This week on Planet Bitcoin - 20 March 2015

Friday 20 March 2015

Weekly market report and news from Dynacoins, first community-supervised mutual bitcoin fund

 

After almost six weeks of fairly consistent gains, in which the market rose from a baseline of $220 to nearly $300, this week finally brought the inevitable slump. From its plateau of the previous few days, bitcoin saw the slight dip that is characteristic of weekends, before briefly recovering to its former position in the $290s. After that, it was a rapid fall, erasing around 50 percent of the gains seen in recent weeks. The low point was just below $250, with the price quickly rallying to $260, now oscillating a few dollars above and below that point.

Weekly chart

If there was an external reason for the drop, it would be the news that a large quantity of coins had been stolen from the Evolution dark market, along with the fears – founded or otherwise – that they could soon hit exchanges. The reality, though, is that the high $290s represent an almost doubling in price from the low of $155 in early January, and the increase has been surprisingly regular week on week since then. It is entirely normal for the market to fall somewhat after such a rally, and arguably healthy. From a psychological viewpoint, the drop can be seen as reflecting the collective sentiment that such rises must surely be too good to be true, and yet without a catalyst, an insufficient number of traders were willing to start selling for fear of missing out on further rises. The bad news of the Evolution theft merely gave the market an excuse to correct that it was some time overdue.

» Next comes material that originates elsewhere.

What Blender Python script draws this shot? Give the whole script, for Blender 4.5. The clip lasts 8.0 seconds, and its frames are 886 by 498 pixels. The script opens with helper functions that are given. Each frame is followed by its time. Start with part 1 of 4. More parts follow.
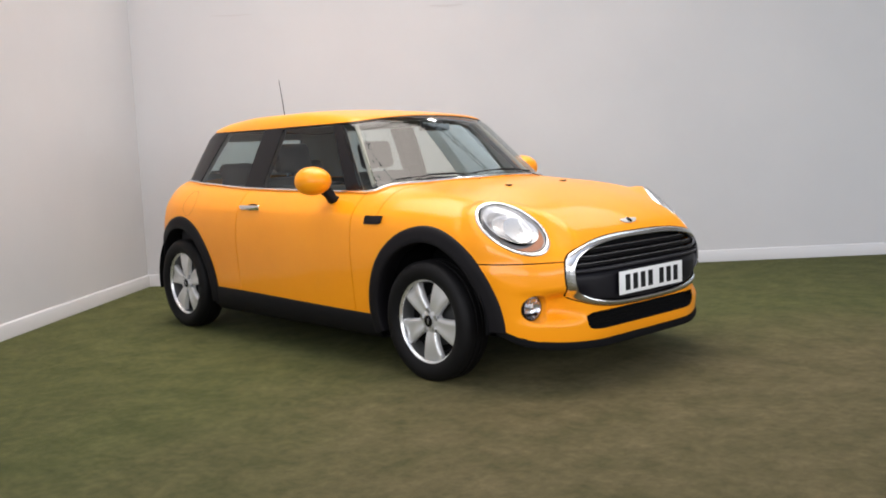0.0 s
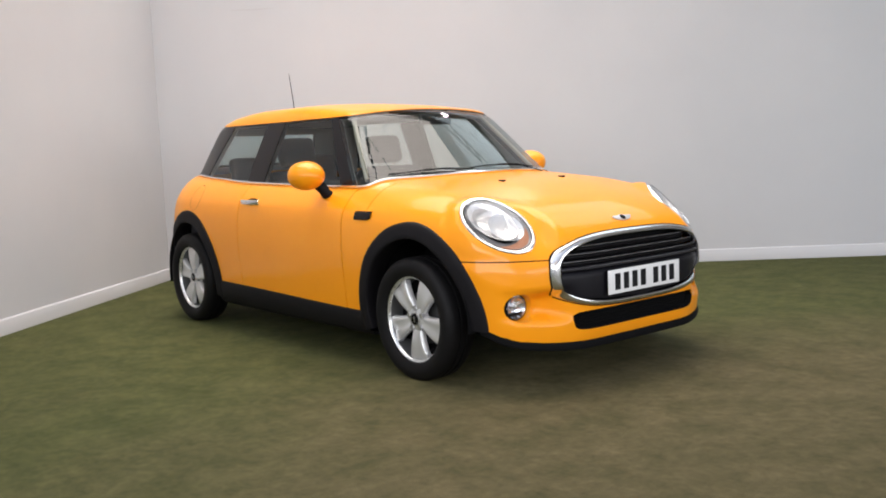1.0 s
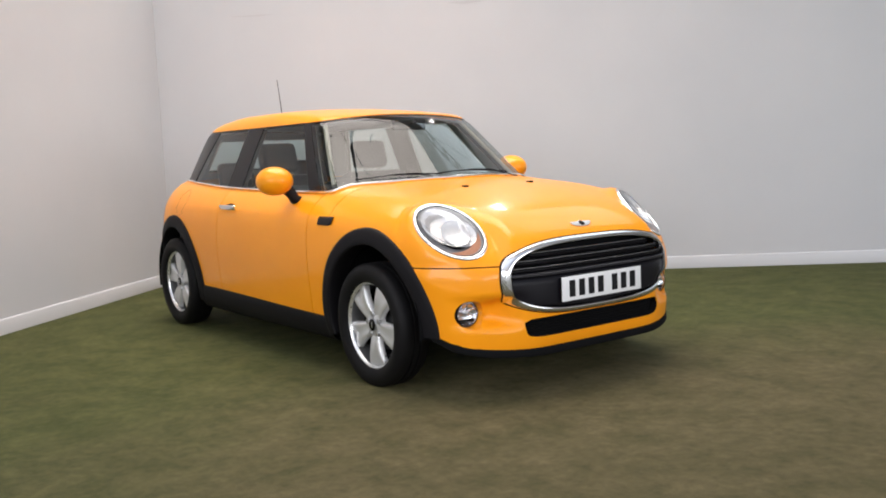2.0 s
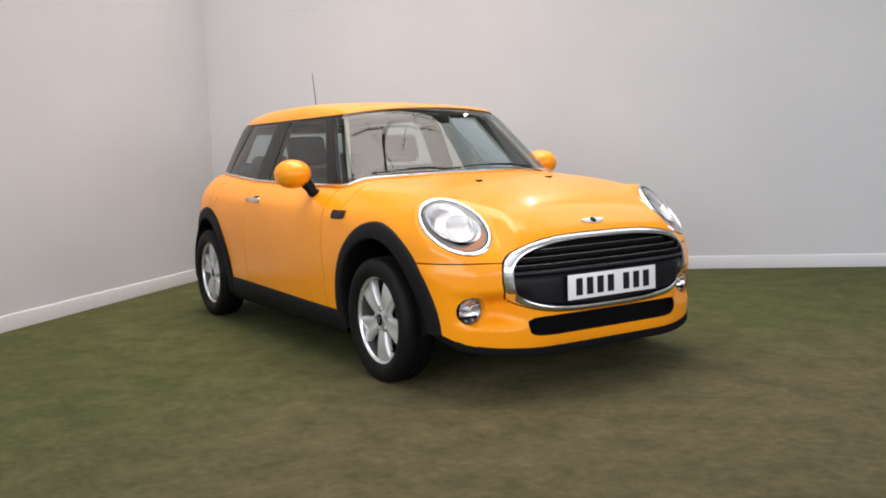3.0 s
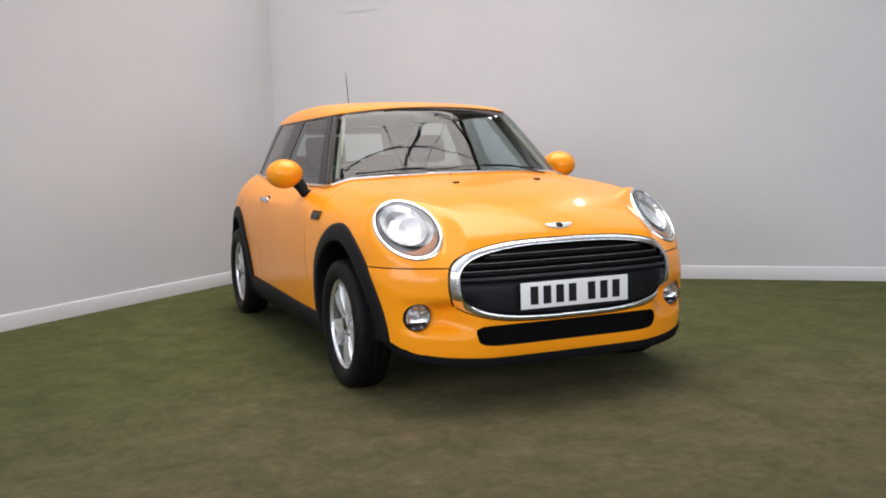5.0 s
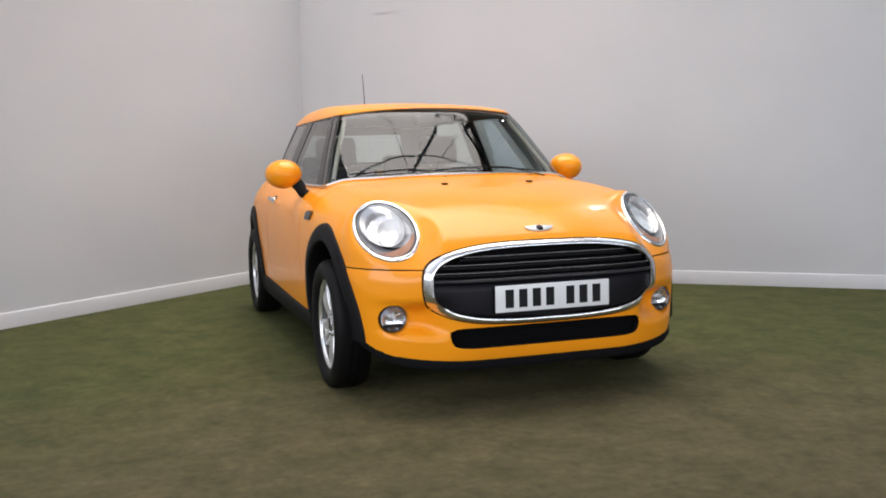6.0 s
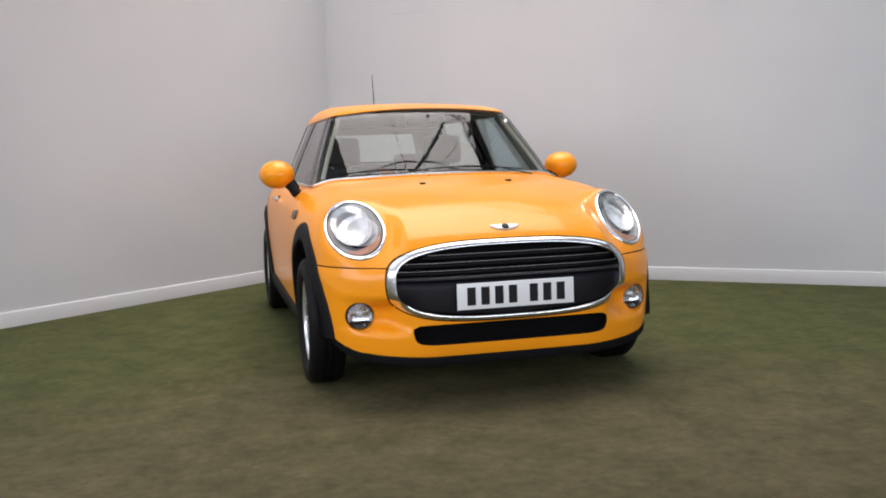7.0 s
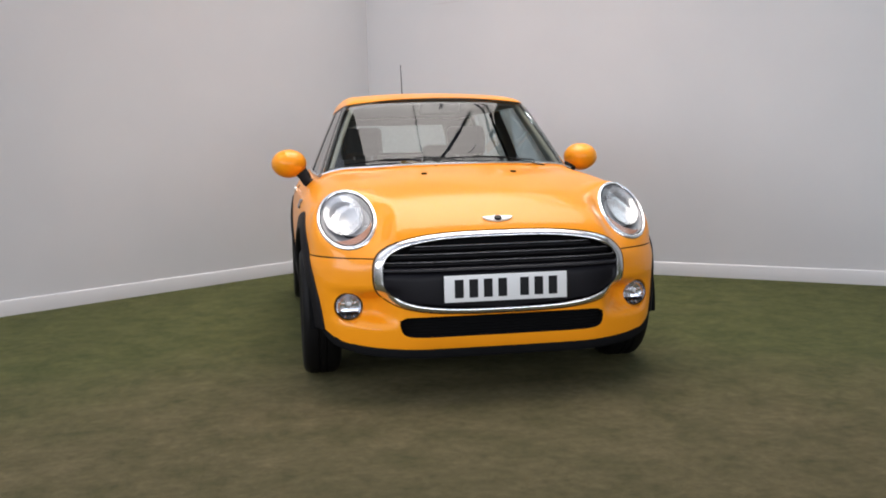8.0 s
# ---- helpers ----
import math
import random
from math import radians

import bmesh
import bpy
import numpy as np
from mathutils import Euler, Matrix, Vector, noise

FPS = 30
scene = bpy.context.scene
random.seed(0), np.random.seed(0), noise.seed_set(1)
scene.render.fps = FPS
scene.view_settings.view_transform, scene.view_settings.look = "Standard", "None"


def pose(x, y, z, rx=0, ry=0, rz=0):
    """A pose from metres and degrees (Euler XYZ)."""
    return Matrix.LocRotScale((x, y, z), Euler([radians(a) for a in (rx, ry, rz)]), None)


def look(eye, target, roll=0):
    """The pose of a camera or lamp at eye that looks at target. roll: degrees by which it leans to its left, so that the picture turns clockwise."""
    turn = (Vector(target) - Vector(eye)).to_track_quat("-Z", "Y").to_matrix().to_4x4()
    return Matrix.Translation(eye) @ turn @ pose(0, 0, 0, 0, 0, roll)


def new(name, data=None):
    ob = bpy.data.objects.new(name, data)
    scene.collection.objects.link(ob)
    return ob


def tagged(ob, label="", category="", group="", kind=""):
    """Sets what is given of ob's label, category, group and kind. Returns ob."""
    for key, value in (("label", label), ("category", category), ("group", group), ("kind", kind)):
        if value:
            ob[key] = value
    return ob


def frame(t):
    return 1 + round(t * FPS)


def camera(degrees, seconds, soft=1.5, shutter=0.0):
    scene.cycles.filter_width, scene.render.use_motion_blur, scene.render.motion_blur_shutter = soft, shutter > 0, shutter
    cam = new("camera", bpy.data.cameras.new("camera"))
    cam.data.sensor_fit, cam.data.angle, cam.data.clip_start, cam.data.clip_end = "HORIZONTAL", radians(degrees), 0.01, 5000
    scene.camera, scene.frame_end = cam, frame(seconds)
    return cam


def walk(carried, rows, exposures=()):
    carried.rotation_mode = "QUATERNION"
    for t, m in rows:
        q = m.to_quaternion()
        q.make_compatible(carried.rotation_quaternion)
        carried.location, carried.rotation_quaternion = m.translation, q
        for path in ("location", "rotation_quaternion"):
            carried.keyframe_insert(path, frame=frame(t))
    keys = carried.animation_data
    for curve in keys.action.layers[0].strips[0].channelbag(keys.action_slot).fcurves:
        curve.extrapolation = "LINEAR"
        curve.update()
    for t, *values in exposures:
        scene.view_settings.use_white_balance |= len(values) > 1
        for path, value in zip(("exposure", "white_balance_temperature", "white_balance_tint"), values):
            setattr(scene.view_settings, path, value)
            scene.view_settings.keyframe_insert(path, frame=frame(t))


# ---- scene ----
cam = camera(50.3, 8.0, 1.85)
PATH = [
    (0, (4.673, -3.84, 1.135), (3.21, -2.493, 0.925), -2.5),
    (0.1, (4.683, -3.807, 1.135), (3.207, -2.474, 0.927), -2.2),
    (0.2, (4.693, -3.773, 1.135), (3.202, -2.457, 0.927), -2.0),
    (0.3, (4.703, -3.739, 1.135), (3.201, -2.437, 0.924), -1.7),
    (0.4, (4.715, -3.706, 1.134), (3.203, -2.413, 0.927), -1.5),
    (0.5, (4.728, -3.674, 1.133), (3.214, -2.384, 0.924), -1.4),
    (0.6, (4.743, -3.643, 1.131), (3.221, -2.363, 0.919), -1.5),
    (0.7, (4.759, -3.614, 1.128), (3.233, -2.339, 0.913), -1.7),
    (0.8, (4.777, -3.584, 1.125), (3.25, -2.311, 0.905), -2.0),
    (0.9, (4.797, -3.554, 1.122), (3.265, -2.288, 0.905), -2.2),
    (1, (4.821, -3.522, 1.12), (3.28, -2.266, 0.904), -2.4),
    (1.1, (4.852, -3.487, 1.119), (3.3, -2.243, 0.903), -2.5),
    (1.2, (4.89, -3.449, 1.119), (3.332, -2.214, 0.904), -2.6),
    (1.3, (4.929, -3.41, 1.118), (3.363, -2.184, 0.908), -2.6),
    (1.4, (4.964, -3.373, 1.118), (3.387, -2.16, 0.911), -2.6),
    (1.5, (4.989, -3.338, 1.117), (3.406, -2.133, 0.911), -2.6),
    (1.6, (5.007, -3.306, 1.115), (3.418, -2.108, 0.911), -2.6),
    (1.7, (5.023, -3.274, 1.114), (3.433, -2.077, 0.911), -2.6),
    (2.8, (5.163, -2.934, 1.093), (3.487, -1.861, 0.89), -2.1),
    (2.9, (5.178, -2.901, 1.091), (3.493, -1.843, 0.889), -2.1),
    (3, (5.194, -2.868, 1.089), (3.501, -1.823, 0.882), -2.1),
    (3.1, (5.216, -2.831, 1.087), (3.512, -1.807, 0.876), -2.1),
    (3.2, (5.246, -2.789, 1.085), (3.532, -1.781, 0.868), -2.2),
    (3.3, (5.278, -2.745, 1.083), (3.558, -1.749, 0.865), -2.3),
    (3.4, (5.308, -2.701, 1.081), (3.581, -1.716, 0.866), -2.3),
    (3.5, (5.331, -2.66, 1.08), (3.598, -1.686, 0.865), -2.4),
    (3.6, (5.344, -2.622, 1.08), (3.606, -1.656, 0.866), -2.4),
    (3.7, (5.352, -2.585, 1.08), (3.611, -1.624, 0.865), -2.5),
    (3.8, (5.356, -2.549, 1.08), (3.607, -1.602, 0.865), -2.5),
    (3.9, (5.36, -2.512, 1.08), (3.604, -1.581, 0.865), -2.5),
    (4, (5.368, -2.473, 1.079), (3.602, -1.559, 0.864), -2.5),
    (4.1, (5.378, -2.432, 1.077), (3.603, -1.535, 0.864), -2.5),
    (4.2, (5.388, -2.391, 1.075), (3.608, -1.504, 0.866), -2.4),
    (5.3, (5.515, -1.931, 1.048), (3.659, -1.209, 0.86), -1.9),
    (5.4, (5.554, -1.903, 1.055), (3.695, -1.19, 0.868), -2.0),
    (5.5, (5.589, -1.876, 1.062), (3.73, -1.163, 0.875), -2.1),
    (5.6, (5.59, -1.838, 1.059), (3.726, -1.135, 0.875), -2.0),
    (5.7, (5.582, -1.798, 1.054), (3.713, -1.108, 0.877), -1.8),
    (5.8, (5.571, -1.757, 1.048), (3.697, -1.083, 0.868), -1.6),
    (5.9, (5.562, -1.717, 1.043), (3.68, -1.066, 0.86), -1.4),
    (6, (5.56, -1.679, 1.039), (3.672, -1.044, 0.855), -1.4),
    (6.1, (5.566, -1.645, 1.037), (3.675, -1.02, 0.852), -1.5),
    (6.2, (5.576, -1.613, 1.035), (3.682, -0.997, 0.848), -1.7),
    (6.3, (5.589, -1.581, 1.034), (3.693, -0.974, 0.844), -2.0),
    (6.4, (5.606, -1.548, 1.034), (3.707, -0.952, 0.836), -2.3),
    (6.5, (5.625, -1.511, 1.034), (3.723, -0.928, 0.831), -2.4),
    (6.6, (5.65, -1.468, 1.035), (3.74, -0.908, 0.836), -2.4),
    (6.7, (5.681, -1.42, 1.038), (3.764, -0.885, 0.84), -2.3),
    (6.8, (5.714, -1.37, 1.041), (3.792, -0.852, 0.848), -2.1),
    (6.9, (5.743, -1.322, 1.042), (3.817, -0.817, 0.852), -2.0),
    (7, (5.763, -1.278, 1.042), (3.834, -0.784, 0.855), -1.9),
    (7.1, (5.773, -1.24, 1.039), (3.84, -0.758, 0.856), -2.0),
    (7.2, (5.775, -1.206, 1.033), (3.84, -0.733, 0.852), -2.1),
    (7.3, (5.773, -1.173, 1.027), (3.836, -0.707, 0.841), -2.3),
    (7.4, (5.769, -1.14, 1.021), (3.83, -0.688, 0.837), -2.4),
    (7.5, (5.768, -1.105, 1.017), (3.823, -0.678, 0.832), -2.4),
    (7.6, (5.769, -1.067, 1.015), (3.82, -0.662, 0.823), -2.3),
    (7.7, (5.769, -1.028, 1.015), (3.815, -0.646, 0.821), -2.1),
    (7.8, (5.769, -0.989, 1.016), (3.813, -0.62, 0.822), -1.9),
    (7.9, (5.77, -0.949, 1.017), (3.81, -0.597, 0.822), -1.7),
    (8, (5.77, -0.909, 1.017), (3.808, -0.572, 0.82), -1.4),
]
walk(cam, [(t, look(eye, target, roll)) for t, eye, target, roll in PATH], [(0, 0.41, 6580, 12), (3.5, 0.30, 6570, 12), (5.5, 0.20, 6360, 12), (8.0, 0.15, 6330, 12)])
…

Whether $250 is far enough to neutralise concerns remains to be seen. For now, the market has calmed, and the coming days will show whether this year’s uptrend will continue or whether there are further falls to come.

Evolution

The major news this week was the collapse of Evolution: the dark web’s largest marketplace for drugs and other illegal goods. It started last weekend with delays on bitcoin withdrawals (blamed on ‘technical issues’), immediately raising the suspicions of many users. On Tuesday, the site went offline, with both buyers and sellers shut out of their accounts. Indications are that Verto and Kimble, Evo’s admins, simply took the money in escrow – which they controlled – and disappeared. (Evolution offered multi-sig transactions, but few customers used it.)

The loss has rocked both the dark market and the wider bitcoin community. Evolution was a large marketplace and the scale of the theft is substantial. It is still unclear how much money was stolen, but the sum of 43,000 BTC is being discussed on social media – over $11 million at current prices. For comparison, the FBI secured $3.6 million worth of coins when the Silk Road was raided in October 2013. The next largest and most popular drug marketplace, Agora, is likely to pick up Evolution’s custom – though many buyers and sellers are out of pocket, and the incident is a serious disruption to the online drug trade.

In other news, bitcoin received a welcome mention in the UK’s last Budget report before the General Election. Chancellor George Osborne acknowledged the risks and challenges posed by cryptocurrencies (not least those connected to money laundering), but also hailed the opportunities and pledged £10 million of investment in research around overcoming some of the key barriers to use and adoption. The measures make the UK one of the most crypto-friendly countries in the world.